Exercise task :: Set down each line of the material that follows, exactly, with no pictures.
===== Source material =====
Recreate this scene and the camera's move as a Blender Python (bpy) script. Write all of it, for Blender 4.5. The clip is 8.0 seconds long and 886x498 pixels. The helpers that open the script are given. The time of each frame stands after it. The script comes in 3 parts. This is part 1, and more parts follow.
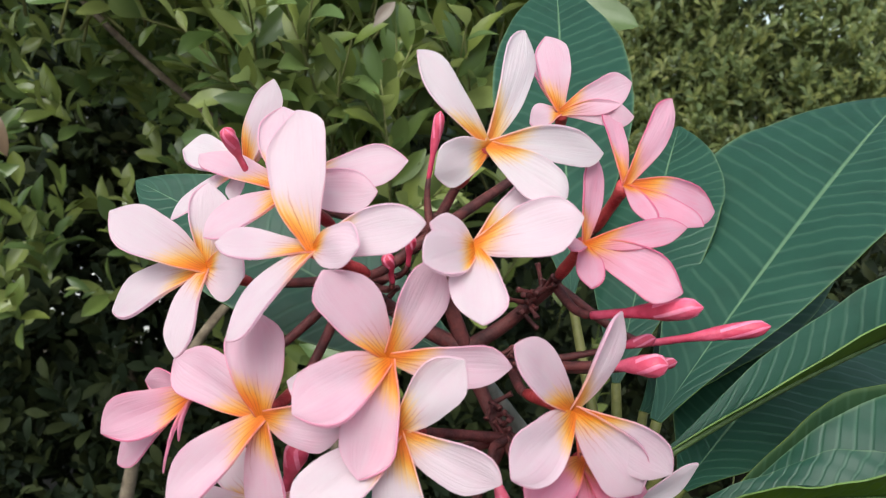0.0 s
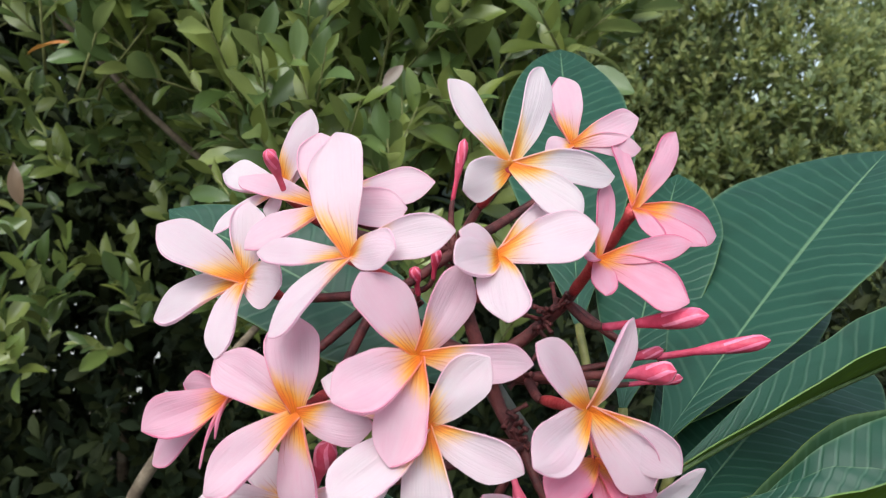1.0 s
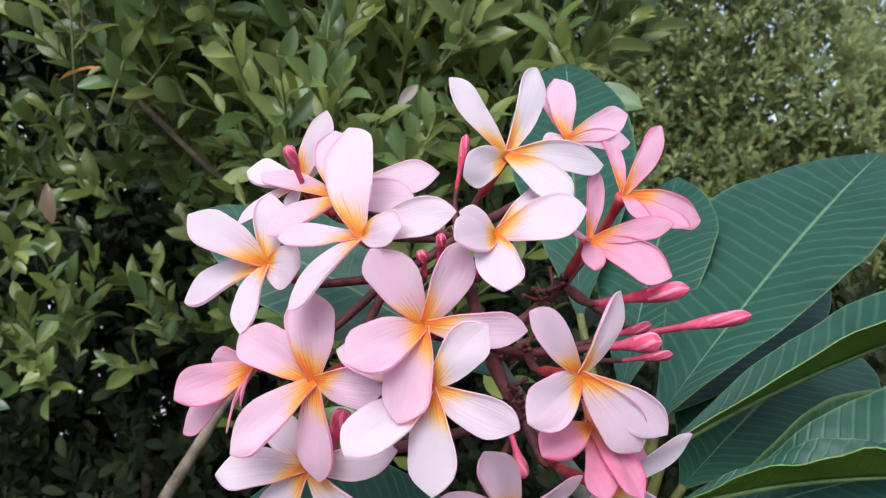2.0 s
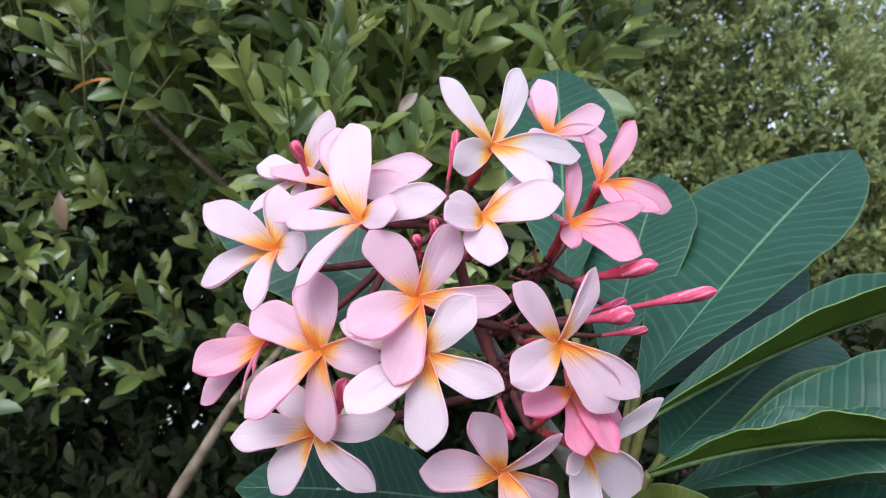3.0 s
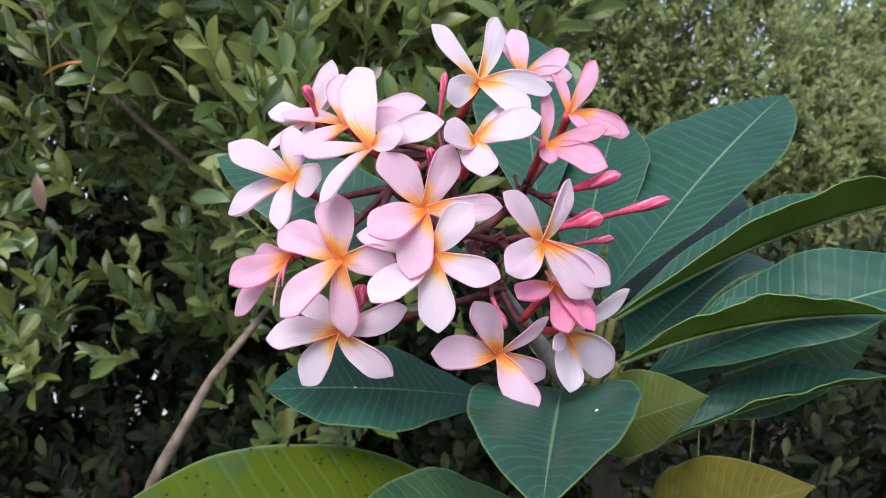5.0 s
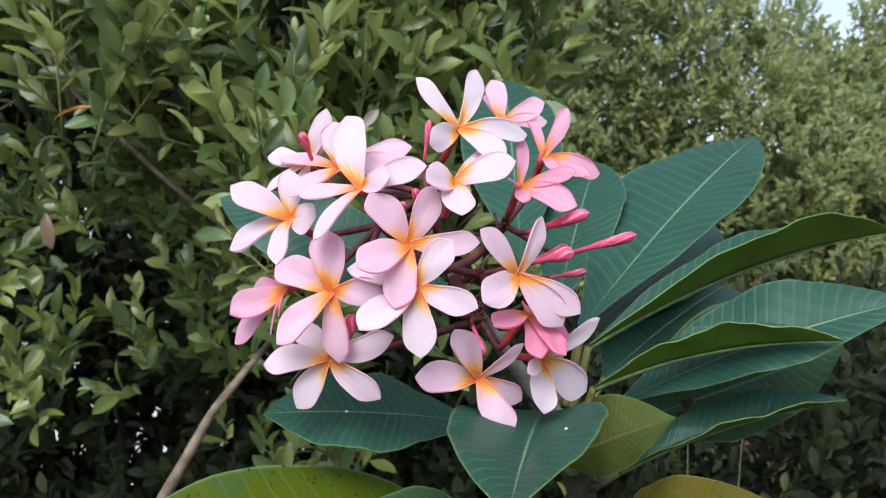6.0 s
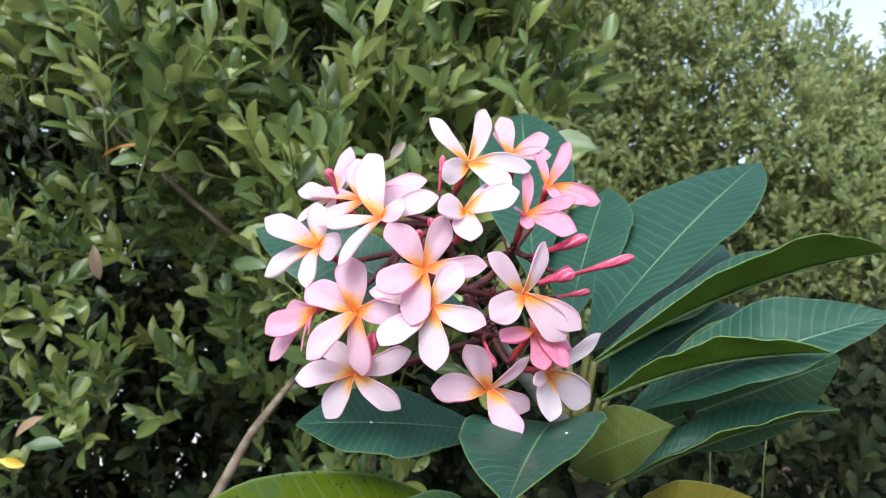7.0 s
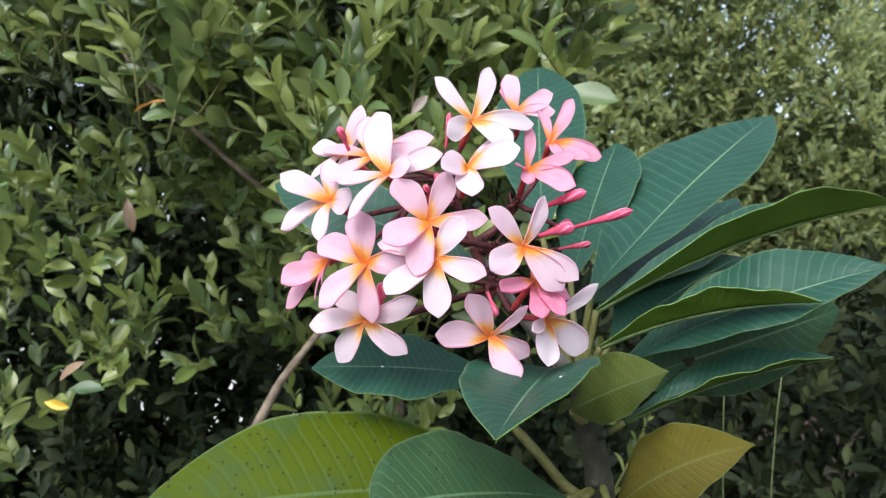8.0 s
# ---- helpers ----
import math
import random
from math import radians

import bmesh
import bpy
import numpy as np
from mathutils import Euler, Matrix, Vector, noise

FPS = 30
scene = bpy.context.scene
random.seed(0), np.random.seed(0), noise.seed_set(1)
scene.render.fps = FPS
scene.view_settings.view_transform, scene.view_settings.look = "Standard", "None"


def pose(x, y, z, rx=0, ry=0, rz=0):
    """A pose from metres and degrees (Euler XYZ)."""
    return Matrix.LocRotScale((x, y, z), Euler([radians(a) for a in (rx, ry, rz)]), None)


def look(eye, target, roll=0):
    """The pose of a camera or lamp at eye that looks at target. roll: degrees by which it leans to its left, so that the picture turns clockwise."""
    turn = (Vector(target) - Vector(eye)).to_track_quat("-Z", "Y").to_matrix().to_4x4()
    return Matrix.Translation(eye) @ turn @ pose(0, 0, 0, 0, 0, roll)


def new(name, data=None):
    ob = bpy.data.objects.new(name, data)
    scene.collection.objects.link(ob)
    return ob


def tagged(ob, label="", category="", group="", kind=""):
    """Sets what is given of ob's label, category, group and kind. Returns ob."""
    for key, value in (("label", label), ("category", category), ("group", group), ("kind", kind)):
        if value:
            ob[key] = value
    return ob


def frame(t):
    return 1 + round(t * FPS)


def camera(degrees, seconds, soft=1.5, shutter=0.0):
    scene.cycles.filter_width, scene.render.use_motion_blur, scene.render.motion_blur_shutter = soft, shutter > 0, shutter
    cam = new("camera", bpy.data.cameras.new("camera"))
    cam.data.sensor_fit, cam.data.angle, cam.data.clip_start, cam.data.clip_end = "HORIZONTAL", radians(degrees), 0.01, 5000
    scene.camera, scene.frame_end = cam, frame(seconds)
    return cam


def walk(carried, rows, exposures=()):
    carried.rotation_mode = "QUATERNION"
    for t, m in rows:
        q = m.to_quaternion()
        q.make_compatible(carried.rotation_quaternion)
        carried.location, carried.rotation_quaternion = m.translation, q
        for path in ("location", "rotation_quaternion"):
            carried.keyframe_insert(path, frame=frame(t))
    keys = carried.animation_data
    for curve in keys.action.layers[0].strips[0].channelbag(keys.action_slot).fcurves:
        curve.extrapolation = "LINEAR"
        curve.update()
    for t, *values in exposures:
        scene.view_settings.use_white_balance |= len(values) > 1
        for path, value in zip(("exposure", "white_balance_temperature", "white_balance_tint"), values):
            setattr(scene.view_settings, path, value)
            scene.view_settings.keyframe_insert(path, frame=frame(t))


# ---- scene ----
cam = camera(58.7, 8.0, soft=1.05)
cam.data.dof.use_dof, cam.data.dof.focus_distance, cam.data.dof.aperture_fstop = True, 0.34, 26.0
METRES, EYE, TILT, LEAN, TURN = 0.27, 1.45, -9.0, 0.0, 0.0
ROWS = [
    (0.0, 0.0, 0.0, 0.0, 0.0, 0.0, -0.0),
    (0.5, -0.0078, -0.0419, -0.0367, -0.6, 3.4, -0.18),
    (1.0, -0.038, -0.0717, -0.0734, -0.51, 5.15, -0.85),
    (2.5, -0.0016, -0.2129, -0.1671, 1.45, 7.5, -0.16),
    (3.0, 0.0027, -0.2634, -0.1954, 1.32, 7.86, 0.01),
    (3.5, -0.0207, -0.3111, -0.2373, 0.23, 8.3, 0.16),
    (4.0, -0.0508, -0.3608, -0.2722, -0.18, 7.28, 1.03),
    (4.5, -0.0708, -0.4091, -0.3139, -0.78, 6.75, 1.67),
    (5.0, -0.0738, -0.4555, -0.3382, -1.67, 6.96, 2.82),
    (6.5, -0.0235, -0.6529, -0.3787, -1.19, 11.09, 3.24),
    (7.0, -0.0048, -0.7278, -0.3994, 1.09, 11.76, 3.36),
    (7.5, 0.0255, -0.7649, -0.4117, 2.13, 9.53, 1.93),
    (8.0, 0.0588, -0.8092, -0.4136, 3.49, 8.36, 3.01),
]
walk(cam, [(t, pose(0, 0, EYE, TILT, LEAN, TURN) @ pose(METRES * x, METRES * y, METRES * z, 90 + pitch, roll, yaw)) for t, x, y, z, yaw, pitch, roll in ROWS],
     exposures=[(0.0, 1.0, 6400, 1), (1.0, 1.05, 6250, 2), (2.5, 1.13, 5850, 9), (5.0, 1.19, 5850, 10), (6.5, 1.24, 6000, 7), (7.0, 1.45, 6000, 5.5), (8.0, 1.42, 6100, 6)])

# ---- light ----
SUN_ELEVATION, SUN_AZIMUTH = 50.0, 195.0
world = bpy.data.worlds.new("evening_sky")
scene.world = world
world.use_nodes = True
wn = world.node_tree.nodes
sky = wn.new("ShaderNodeTexSky")
sky.sky_type = 'NISHITA'
sky.sun_disc = False
sky.sun_elevation = radians(SUN_ELEVATION)
sky.sun_rotation = radians(SUN_AZIMUTH)
sky.dust_density = 3.0
wn["Background"].inputs["Strength"].default_value = 0.15
haze = wn.new("ShaderNodeRGBToBW")
veil = wn.new("ShaderNodeMix")
veil.data_type = 'RGBA'
veil.inputs[0].default_value = 0.55
world.node_tree.links.new(sky.outputs["Color"], haze.inputs[0])
world.node_tree.links.new(sky.outputs["Color"], veil.inputs[6])
world.node_tree.links.new(haze.outputs[0], veil.inputs[7])
world.node_tree.links.new(veil.outputs[2], wn["Background"].inputs["Color"])
sun_data = bpy.data.lights.new("sun", 'SUN')
sun_data.energy, sun_data.angle, sun_data.color = 1.5, radians(45), (1.0, 0.97, 0.93)
sun = new("sun", sun_data)
sun_way = Vector((math.sin(radians(SUN_AZIMUTH)) * math.cos(radians(SUN_ELEVATION)),
                  math.cos(radians(SUN_AZIMUTH)) * math.cos(radians(SUN_ELEVATION)), math.sin(radians(SUN_ELEVATION))))
sun.matrix_world = look(sun_way * 20, (0, 0, 0))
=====
Finished task ::
Recreate this scene and the camera's move as a Blender Python (bpy) script. Write all of it, for Blender 4.5. The clip is 8.0 seconds long and 886x498 pixels. The helpers that open the script are given. The time of each frame stands after it. The script comes in 3 parts. This is part 1, and more parts follow.
0.0 s
1.0 s
2.0 s
3.0 s
5.0 s
6.0 s
7.0 s
8.0 s
# ---- helpers ----
import math
import random
from math import radians

import bmesh
import bpy
import numpy as np
from mathutils import Euler, Matrix, Vector, noise

FPS = 30
scene = bpy.context.scene
random.seed(0), np.random.seed(0), noise.seed_set(1)
scene.render.fps = FPS
scene.view_settings.view_transform, scene.view_settings.look = "Standard", "None"


def pose(x, y, z, rx=0, ry=0, rz=0):
    """A pose from metres and degrees (Euler XYZ)."""
    return Matrix.LocRotScale((x, y, z), Euler([radians(a) for a in (rx, ry, rz)]), None)


def look(eye, target, roll=0):
    """The pose of a camera or lamp at eye that looks at target. roll: degrees by which it leans to its left, so that the picture turns clockwise."""
    turn = (Vector(target) - Vector(eye)).to_track_quat("-Z", "Y").to_matrix().to_4x4()
    return Matrix.Translation(eye) @ turn @ pose(0, 0, 0, 0, 0, roll)


def new(name, data=None):
    ob = bpy.data.objects.new(name, data)
    scene.collection.objects.link(ob)
    return ob


def tagged(ob, label="", category="", group="", kind=""):
    """Sets what is given of ob's label, category, group and kind. Returns ob."""
    for key, value in (("label", label), ("category", category), ("group", group), ("kind", kind)):
        if value:
            ob[key] = value
    return ob


def frame(t):
    return 1 + round(t * FPS)


def camera(degrees, seconds, soft=1.5, shutter=0.0):
    scene.cycles.filter_width, scene.render.use_motion_blur, scene.render.motion_blur_shutter = soft, shutter > 0, shutter
    cam = new("camera", bpy.data.cameras.new("camera"))
    cam.data.sensor_fit, cam.data.angle, cam.data.clip_start, cam.data.clip_end = "HORIZONTAL", radians(degrees), 0.01, 5000
    scene.camera, scene.frame_end = cam, frame(seconds)
    return cam


def walk(carried, rows, exposures=()):
    carried.rotation_mode = "QUATERNION"
    for t, m in rows:
        q = m.to_quaternion()
        q.make_compatible(carried.rotation_quaternion)
        carried.location, carried.rotation_quaternion = m.translation, q
        for path in ("location", "rotation_quaternion"):
            carried.keyframe_insert(path, frame=frame(t))
    keys = carried.animation_data
    for curve in keys.action.layers[0].strips[0].channelbag(keys.action_slot).fcurves:
        curve.extrapolation = "LINEAR"
        curve.update()
    for t, *values in exposures:
        scene.view_settings.use_white_balance |= len(values) > 1
        for path, value in zip(("exposure", "white_balance_temperature", "white_balance_tint"), values):
            setattr(scene.view_settings, path, value)
            scene.view_settings.keyframe_insert(path, frame=frame(t))


# ---- scene ----
cam = camera(58.7, 8.0, soft=1.05)
cam.data.dof.use_dof, cam.data.dof.focus_distance, cam.data.dof.aperture_fstop = True, 0.34, 26.0
METRES, EYE, TILT, LEAN, TURN = 0.27, 1.45, -9.0, 0.0, 0.0
ROWS = [
    (0.0, 0.0, 0.0, 0.0, 0.0, 0.0, -0.0),
    (0.5, -0.0078, -0.0419, -0.0367, -0.6, 3.4, -0.18),
    (1.0, -0.038, -0.0717, -0.0734, -0.51, 5.15, -0.85),
    (2.5, -0.0016, -0.2129, -0.1671, 1.45, 7.5, -0.16),
    (3.0, 0.0027, -0.2634, -0.1954, 1.32, 7.86, 0.01),
    (3.5, -0.0207, -0.3111, -0.2373, 0.23, 8.3, 0.16),
    (4.0, -0.0508, -0.3608, -0.2722, -0.18, 7.28, 1.03),
    (4.5, -0.0708, -0.4091, -0.3139, -0.78, 6.75, 1.67),
    (5.0, -0.0738, -0.4555, -0.3382, -1.67, 6.96, 2.82),
    (6.5, -0.0235, -0.6529, -0.3787, -1.19, 11.09, 3.24),
    (7.0, -0.0048, -0.7278, -0.3994, 1.09, 11.76, 3.36),
    (7.5, 0.0255, -0.7649, -0.4117, 2.13, 9.53, 1.93),
    (8.0, 0.0588, -0.8092, -0.4136, 3.49, 8.36, 3.01),
]
walk(cam, [(t, pose(0, 0, EYE, TILT, LEAN, TURN) @ pose(METRES * x, METRES * y, METRES * z, 90 + pitch, roll, yaw)) for t, x, y, z, yaw, pitch, roll in ROWS],
     exposures=[(0.0, 1.0, 6400, 1), (1.0, 1.05, 6250, 2), (2.5, 1.13, 5850, 9), (5.0, 1.19, 5850, 10), (6.5, 1.24, 6000, 7), (7.0, 1.45, 6000, 5.5), (8.0, 1.42, 6100, 6)])

# ---- light ----
SUN_ELEVATION, SUN_AZIMUTH = 50.0, 195.0
world = bpy.data.worlds.new("evening_sky")
scene.world = world
world.use_nodes = True
wn = world.node_tree.nodes
sky = wn.new("ShaderNodeTexSky")
sky.sky_type = 'NISHITA'
sky.sun_disc = False
sky.sun_elevation = radians(SUN_ELEVATION)
sky.sun_rotation = radians(SUN_AZIMUTH)
sky.dust_density = 3.0
wn["Background"].inputs["Strength"].default_value = 0.15
haze = wn.new("ShaderNodeRGBToBW")
veil = wn.new("ShaderNodeMix")
veil.data_type = 'RGBA'
veil.inputs[0].default_value = 0.55
world.node_tree.links.new(sky.outputs["Color"], haze.inputs[0])
world.node_tree.links.new(sky.outputs["Color"], veil.inputs[6])
world.node_tree.links.new(haze.outputs[0], veil.inputs[7])
world.node_tree.links.new(veil.outputs[2], wn["Background"].inputs["Color"])
sun_data = bpy.data.lights.new("sun", 'SUN')
sun_data.energy, sun_data.angle, sun_data.color = 1.5, radians(45), (1.0, 0.97, 0.93)
sun = new("sun", sun_data)
sun_way = Vector((math.sin(radians(SUN_AZIMUTH)) * math.cos(radians(SUN_ELEVATION)),
                  math.cos(radians(SUN_AZIMUTH)) * math.cos(radians(SUN_ELEVATION)), math.sin(radians(SUN_ELEVATION))))
sun.matrix_world = look(sun_way * 20, (0, 0, 0))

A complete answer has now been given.